I was vice president of marketing and PR for two publicly traded companies, and I've done it the old way. It doesn't work anymore. But the new rules do work – really well.
Instead of spending tens of thousands of dollars per month on a media relations program that tries to convince a handful of reporters at select magazines, newspapers, and TV stations to cover us, we should be targeting the plugged-in bloggers, online news sites, micropublications, public speakers, analysts, and consultants who reach the targeted audiences who are looking for what we have to offer. Better yet, we no longer even need to wait for someone with a media voice to write about us at all. With social media, we communicate directly with our audience, bypassing the media filter completely. We have the power to create our own media brand in the niche of our own choosing. It's about being found on Google, Yahoo!, Bing, and niche content sites. Instead of writing press releases only when we have big news – releases that reach just a handful of journalists – we should be using techniques like newsjacking that highlight our expert ideas and stories. You will learn about newsjacking in Chapter 21.
To succeed in long-tail marketing and PR, we need to adopt different criteria for success. In the book world, everyone used to say, “If I can only get on Oprah, I'll be a success.” Sure, I would have liked to be on The Oprah Winfrey Show, too. But instead of focusing countless (and probably fruitless) hours on a potential blockbuster of a TV appearance, wouldn't it be a better strategy to have lots of people reviewing your book in smaller publications that reach the specific audiences who buy books like yours? Oprah was a long shot, but right now bloggers would love to hear from you. Oprah ignored 100 books a day, but bloggers run to their mailboxes to see what interesting things might be in there. Sure, it would be great to have your business profiled in Fortune or the Financial Times. But instead of putting all of your public relations efforts into a mention in the major business press, wouldn't it be better to get dozens of the most influential bloggers and analysts to tell your story directly to the niche markets that are looking for what you have to offer?
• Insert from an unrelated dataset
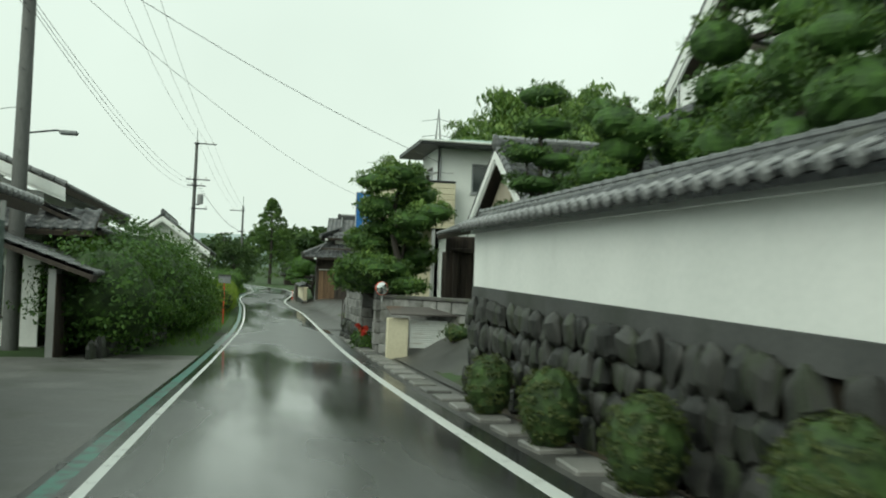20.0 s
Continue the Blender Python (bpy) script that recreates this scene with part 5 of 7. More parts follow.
def window(parent, o, u, u0, u1, z0, z1, panes=2, frame_mat=STEEL, sill=True, bars=0, glass=GLASS, name="window"):
    """A sliding window set in a wall of the same o and u."""
    m = frame_of(o, u, (-Vector(u)[1], Vector(u)[0], 0))
    g = Geo()
    t = 0.05
    for a, b, c, d in ((u0, u1, z0, z0 + t), (u0, u1, z1 - t, z1), (u0, u0 + t, z0 + t, z1 - t), (u1 - t, u1, z0 + t, z1 - t)):
        g.box(a, b, -0.02, 0.1, c, d, 0.006)
    fr = part(name, g, frame_mat, parent, at=m)
    w = (u1 - u0 - 2 * t) / panes
    for k in range(panes):
        a = u0 + t + k * w
        y = 0.02 if k % 2 else 0.045
        s = Geo()
        for p, q, r, v in ((a, a + w, z0 + t, z0 + t + 0.04), (a, a + w, z1 - t - 0.04, z1 - t), (a, a + 0.035, z0 + t + 0.04, z1 - t - 0.04), (a + w - 0.035, a + w, z0 + t + 0.04, z1 - t - 0.04)):
            s.box(p, q, y, y + 0.025, r, v, 0.004)
        part("sash", s, frame_mat, fr)
        part("pane", Geo().box(a + 0.03, a + w - 0.03, y + 0.009, y + 0.015, z0 + t + 0.03, z1 - t - 0.03), glass, fr)
    for k in range(bars):
        z = z0 + (z1 - z0) * (k + 1) / (bars + 1)
        part("bar", Geo().box(u0 + t, u1 - t, 0.0, 0.02, z - 0.015, z + 0.015, 0.004), frame_mat, fr)
    if sill:
        part("sill", Geo().box(u0 - 0.04, u1 + 0.04, -0.07, 0.06, z0 - 0.05, z0 + 0.004, 0.01), frame_mat, fr)
    return fr


def boards(parent, o, u, length, h, n, mat, z0=0.0, name="board", thick=0.022):
    """Upright boards nailed side by side."""
    m = frame_of(o, u, (-Vector(u)[1], Vector(u)[0], 0))
    w = length / n
    g = Geo()
    g.box(0.004, w - 0.004, -thick, 0.0, z0, z0 + h, 0.005)
    me = g.mesh(name)
    me.materials.append(mat)
    for k in range(n):
        part(name, me, None, parent, at=m @ Matrix.Translation((k * w, (0.004 if k % 2 else 0.0), 0)))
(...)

The New Rules of Marketing and PR
If you've been nodding your head excitedly while reading about what some of these companies are up to, then the new rules are for you. In the next chapter, I offer interesting case studies of companies that have been successful with the new rules. In each case example, I've interviewed a particular person from that organization so we can learn directly from them. Following are chapters on specific areas of online content (such as blogging, online video, and social networking) and then more detailed how-to chapters. But before we move on, let me explicitly state the new rules of marketing and PR that we'll discuss throughout the rest of the book:
• Marketing is more than just advertising.
• PR is for more than just a mainstream media audience.
• You are what you publish.
• People want authenticity, not spin.
• People want participation, not propaganda.
• Instead of causing one-way interruption, marketing is about delivering content at just the precise moment your audience needs it.
• Marketers must shift their thinking from mainstream marketing to the masses to a strategy of reaching vast numbers of underserved audiences via the web.
• PR is not about your boss seeing your company on TV. It's about your buyers seeing your company on the web.
• Marketing is not about your agency winning awards. It's about your organization winning business.
• The Internet has made public relations public again, after years of almost exclusive focus on media.